魔王

国内小説

魔王 (講談社文庫)

かなり前に知人のすすめで購入して読んだのですが、再度読み直してみました。
一体「魔王」とは何で、誰が魔王なのか?

途中で黒幕なども見えてくるのですが、果たしてそれが魔王と言えるのか、最終的に浮き彫りになってくるある人物の性質は魔王と言えるのか?

ここで言う「魔王」とはそもそも悪であるのか?結局よくわからない謎の部分は多い。

『ハクション大魔王』などは愛すべきキャラですが(笑)真っ先に浮かんでくるのは、やはりシューベルトの歌曲ですね。

昔音楽の授業で聴かされて、原曲はドイツ語ですが、日本語で歌われたものも聞きました。おかげでストーリーがよくわかりました。

「坊や なぜ 顔かくすか」ではじまり、「。。。息 絶えぬ」で終わる。
内容もとても怖いのですが、楽曲自体がこう嵐の中で何かにつかみかかられるような恐怖感がありました。

ちょっとした超能力を持った兄弟が、日本を変える為に立ち向かう話。。。などと言ってしまうと陳腐なSFものみたいなんですが、政治に興味を持たなくなった若者たち、選挙の時には威勢のいいことをいっても結局は保身や既得権の利害などで何も帰られない政治家たちなど内容は結構重い。

何よりも怖いのは「集団心理」というやつですね。

それが本当に良いのか悪いのか、自分の判断基準に照らし合わす前に勢いや雰囲気に飲まれて行動をおこしてしまう。しかも動いている時には疑いを抱かない。

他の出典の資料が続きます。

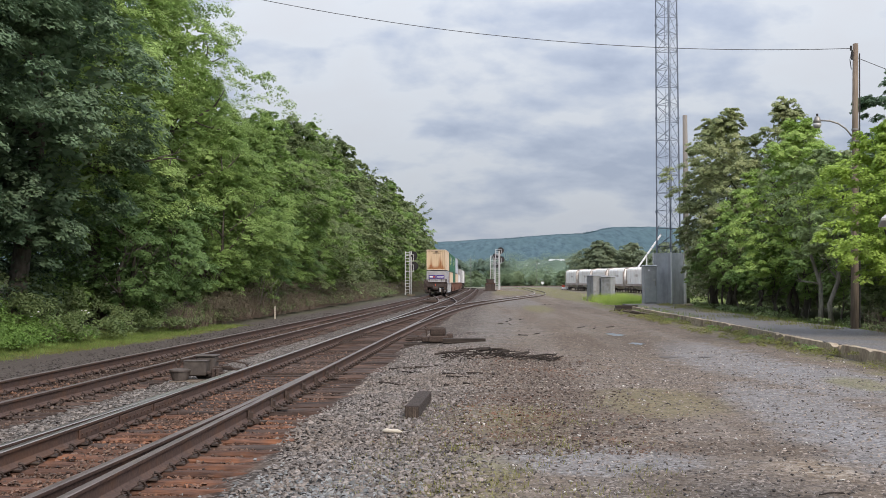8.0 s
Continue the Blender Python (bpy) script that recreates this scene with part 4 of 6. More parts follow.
def build_train():
    z0 = RAIL_TOP
    # the last car: silver container below, tan one with rust streaks above
    car, wheels = well_car("grey well car with a dark end platform at the train's tail", 16.1, M["grey_car"], M["under"])
    TRAIN.append((car, 6.1, z0))
    SPIN.extend(wheels)
    for x in (-1.27, 1.27):
        b = bmesh.new()
        box(b, (x - 0.06, -7.35, 0.75), (x + 0.06, -7.2, 2.05), 0.015)
        part("end_post", b, M["under"], car)
    for z in (1.62, 1.38):
        b = bmesh.new()
        cyl(b, (-1.27, -7.3, z), (1.27, -7.3, z), 0.035, 6)
        part("grab_rail", b, M["under"], car)
    low = container("silver container with closed doors and a purple sign", 12.19, M["silver"], M["silver"], doors=True)
    sign = bars(low, "sign_panel", [(-0.95, 1.60, 0.90, 0.44)], -6.12, M["purple"], "purple sign panel on a door")
    bars(low, "sign_panel", [(0.03, 1.60, 1.02, 0.44)], -6.12, M["purple"], "purple sign panel on a door")
    bars(sign, "sign_shape", [(-0.84, 1.73, 0.42, 0.18)], -6.127, M["sign_white"], "white bar on the sign")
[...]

命令だから。。。みんなもやってるから。。。「そうするのが当然であり、間違ってなどいないはずだ!!」

結局「いじめ」や「戦争」にもこうした作用が働いている。

こういう大きな渦に全体が巻き込まれている時に、疑いを抱いて妙に冷静になってる人間がいると、その人がおかしいように見られたりするんですよね。

あまのじゃくな人間であるため、経験あります(笑)。そんな中でいくら個人個人に、己の判断を促しても流れをそう止められるもんじゃない。
でも、たったひとりでも行動を起こしてみる意味はある。。。と思う。

ここに一人のアウトロー的な政治家が登場する。言っていることは正しいと思うし、まさに民衆が待ち望んでいた声だ。しかも行動もちゃんと伴う。

でも何故かこの人物が描写された時にとっさに浮かんで来た言葉が「デマゴーグ」だった。

古代ギリシアで煽動的民衆指導者を指して言われた言葉ですが、哲学者などに対しても使われてましたね。
現代も「デマ」という言葉になって残ってますが、ただの「嘘」のようになっててちょっと意味合いが変わってしまった気もしますが。。。

どのみちいい意味合いのものではありません。
ものすごく正論だと思うし、乗ってみたいけど危険な臭いもする。大衆を一気に動かして「集団心理」に持ち込む危険性があるからかもしれませんね。

この本は「魔王」という思慮深い兄がこの流れの中で孤立奮闘で逆らおうとあがく話と、一見楽天的なまったく正反対の性格をもつ弟が、表面には現れないところで変化して行く話の「呼吸」という2部構成で成っています。

あまり頭がよさそうに見えないけれども天真爛漫で純粋な弟の彼女やひっそりと影のような謎のマスター、信じたものへはまっすぐな友人や不信感を抱きながらも行動を起こせない同僚等、周囲にも魅力のあるキャラクターが溢れています。

何が善で何が悪かと明示しているわけではない。後味がいいのか悪いのかもよくわからない。それこそ自分の基準に照らし合わせて考えて見ろといったところでしょうか。

そうそう、この話に続く展開で「モダンタイムス」というのもすでに発売されてるんですよね。それも読まなくちゃ。